Esse é um enorme trabalho” que passa também por reforçar as instituições, como o ICNF  (Instituto de Conservação da Natureza e Florestas) e a Proteção Civil, e por recrutamento, pelo mérito e por “mobilizar estas pessoas a apresentar resultados em vez de só cumprir tarefas”.

Rever leis e envolver partidos

A execução da estratégia para a próxima década tem uma dimensão legislativa importante — é necessário mexer no código de expropriações (para permitir ao Estado tomar posse de terrenos que sejam considerados necessários para o esforço de prevenção), mas também no sistema fiscal, nomeadamente no imposto sucessório e no IMI. E estão ainda previstos alterações legais para reduzir as queimadas e penalizar mais os comportamentos de risco, para além da revisão dos planos municipais contra incêndios e alterações orgânicas em entidades.

Tudo isto, avisa Tiago Martins Oliveira, “implica o envolvimento e compromisso dos partidos políticos, que no último verão, se calhar por não ter havido incêndios, estiveram muito silenciados”. Os partidos, sublinha, “têm de ir ao terreno e apresentar soluções aos portugueses, têm de se envolver nas soluções que alteram o paradigma e que passam por desligar a gestão florestal da gestão da propriedade.”

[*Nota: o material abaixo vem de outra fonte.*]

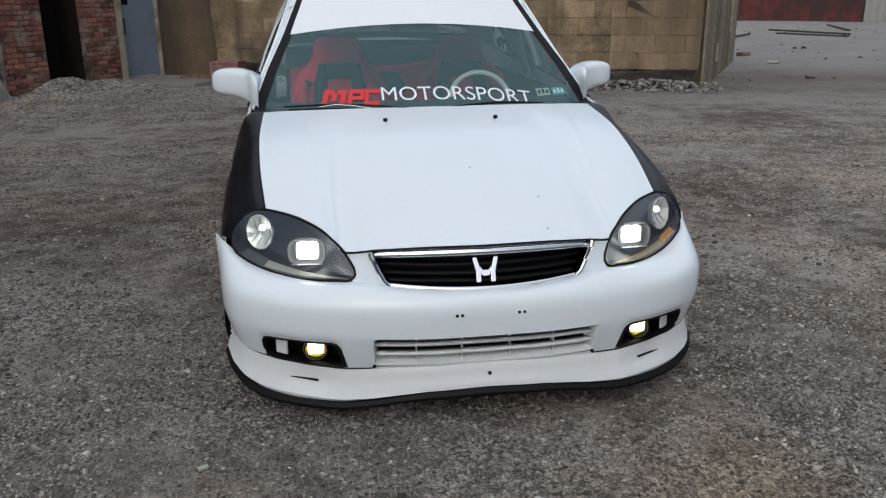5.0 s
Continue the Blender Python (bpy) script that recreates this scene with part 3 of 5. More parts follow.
# ---- fog lamps
for side, m in both(None):
    rows = []
    for k in range(13):
        x = 0.430 + 0.268 * k / 12
        ins = 0.0 if 0 < k < 12 else 0.03
        rows.append([nose_pt(x, z, -0.112 + ins * 0.9) for z in np.linspace(0.20 + ins * 0.3, 0.286 - ins * 0.3, 5)])
    fog = part("fog_lamp", m(thick(grid_bm(rows), 0.004)), TRIM, car, "lit yellow fog lamp in a black bezel")
    ring = []
    outline = [(0.438, 0.206), (0.444, 0.240), (0.449, 0.266), (0.456, 0.278), (0.470, 0.284), (0.56, 0.283), (0.64, 0.282), (0.668, 0.281), (0.683, 0.276), (0.691, 0.264), (0.694, 0.235), (0.690, 0.213), (0.680, 0.206), (0.66, 0.203), (0.56, 0.199), (0.46, 0.197), (0.445, 0.199)]
    for x, z in outline + outline[:1]:
        u = lip_in(x) * max(0.0, (0.33 - z) / 0.14)
        ring.append((Vector(nose_pt(x, z, -u + 0.001)), Vector(nose_pt(x, z, -0.116))))
    part("bezel_rim", m(tube([a + Vector((0, -0.001, 0)) for a, _ in ring], 0.0034, 8)), TRIM, fog, "black bezel rim")
    c = Vector(nose_pt(0.56, 0.242, 0))
    part("bezel", m(thick(grid_bm([[a, a + (Vector((c.x, a.y, c.z)) - a) * 0.05 + Vector((0, 0.004, 0)), b + (Vector((c.x, b.y, c.z)) - b) * 0.05] for a, b in ring]), 0.003)), TRIM, fog)
    n = nose_normal(s_of_x(0.545))
    at = Vector(nose_pt(0.545, 0.240, -0.074))
    q = Vector((n.x * 0.35, -1, 0)).normalized().to_track_quat("Z", "Y").to_matrix().to_4x4()
    bm = bmesh.new()
    bm.free()
    fr = Matrix.Translation(at) @ q
    cup = [[fr @ Vector((r * math.cos(t), r * math.sin(t), z)) for t in np.linspace(0, 2 * math.pi, 30, endpoint=False)] for r, z in ((0.037, 0.018), (0.036, 0.004), (0.030, -0.010), (0.018, -0.018), (0.002, -0.020))]
    part("fog_reflector", m(thick(grid_bm(cup, closed=True), 0.002)), YELLOWBOWL, fog, "round yellowish chrome reflector")
    bm = bmesh.new()
    obox(bm, at + Vector((0, -0.012, 0.004)), (0.048, 0.012, 0.040), (0, 0, 0), 0.0055)
    part("fog_bulb", m(bm), FOGBULB, fog, "glowing yellow lens")
    ring = [[at + Vector((0.036 * math.cos(t), d, 0.036 * math.sin(t))) for t in np.linspace(0, 2 * math.pi, 24, endpoint=False)] for d in (-0.026, 0.016)]
    part("fog_shroud", m(thick(grid_bm(ring, closed=True), 0.003)), TRIM, fog)
    at2 = Vector(nose_pt(0.648, 0.244, -0.048))
    bm = bmesh.new()
    obox(bm, at2, (0.046, 0.008, 0.054), (0, 0, 40), 0.005)
    part("blanking_plate", m(bm), LIPWHITE, fog, "pale square cut-out")

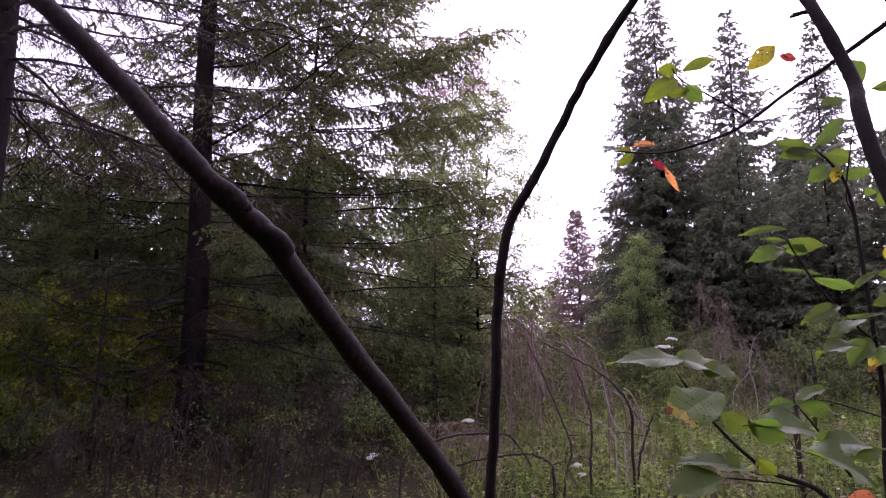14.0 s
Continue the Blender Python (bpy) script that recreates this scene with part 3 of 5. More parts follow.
herbs("low_herbs", "sparse low herbs on the forest floor around the path", 5000, 67, shrub_leaf, -11.0, 11.0, -8.0, 6.0, 0.2, 0.05, 8)


def litter(label, count, seed, mat, x0, x1, y0, y1, size):
    """Fallen leaves and bark flakes lying on the soil."""
    rng = np.random.default_rng(seed)
    soup = Soup()
    x, y = rng.uniform(x0, x1, count), rng.uniform(y0, y1, count)
    P = np.stack([x, y, [ground_height(a, b) + 0.02 for a, b in zip(x, y)]], 1)
    D = unit(rng.normal(size=P.shape) * np.array([1, 1, 0.25]))
    S = unit(np.cross(D, np.array([0, 0, 1.0]) + rng.normal(size=P.shape) * 0.35))
    diamonds(soup, P, D, S, size * rng.uniform(0.5, 1.5, count), size * 0.55)
    tagged(new("leaf_litter", soup.mesh("leaf_litter", mat)), label, "leaf litter", kind="stuff")


litter("brown fallen leaves and needles on the forest floor", 16000, 68, litter_leaf, -8.0, 8.0, -3.0, 10.0, 0.05)


def fallen_twigs(label, count, seed, x0, x1, y0, y1):
    """Dry twigs lying crosswise on the ground."""
    rng = np.random.default_rng(seed)
    soup = Soup()
    x, y = rng.uniform(x0, x1, count), rng.uniform(y0, y1, count)
    P = np.stack([x, y, [ground_height(a, b) + 0.015 for a, b in zip(x, y)]], 1)
    D = unit(rng.normal(size=P.shape) * np.array([1, 1, 0.25]) + np.array([0, 0, 0.12]))
    S = unit(np.cross(D, rng.normal(size=P.shape)))
    blades(soup, P, D, S, rng.uniform(0.08, 0.4, count), rng.uniform(0.003, 0.007, count))
    tagged(new("fallen_twigs", soup.mesh("fallen_twigs", litter_leaf)), label, "fallen twigs", kind="stuff")


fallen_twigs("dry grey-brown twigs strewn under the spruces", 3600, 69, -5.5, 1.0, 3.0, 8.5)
fallen_twigs("dry brown twigs lying among the herbs", 900, 70, 0.8, 4.5, 4.2, 8.0)
grass("grass", "long pale and green grass in the clearing", 6000, 71, 0.2, 7.5, 3.0, 12.0, 0.55)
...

Alterações, assegura, que não implicam que as pessoas fiquem sem terra, mas sim que haja uma gestão conjunta, promovida por associações florestais ou pelo próprio Estado, como ICNF.  Estamos a propor que haja capacidade para gerir os matos, assegurando a qualidade de gestão, engenharia, capacidade operacional, e o reforço da rede de empreiteiros, mas também é necessário ter os instrumentos legais que permitam, mobilizar ou obrigar, depende das palavras que quisermos usar” o proprietário.

“Quando corto madeira devo ser mobilizado para colocar 10% a 15% da receita numa conta poupança florestal que reeinvista esse capital na regeneração desse mato. “São pequenos truques, toques administrativos e e simplificação burocrática, que podem ajudar a reduzir o risco e ao mesmo tempo permitir a chegada de capital privado e público, relançando o setor.”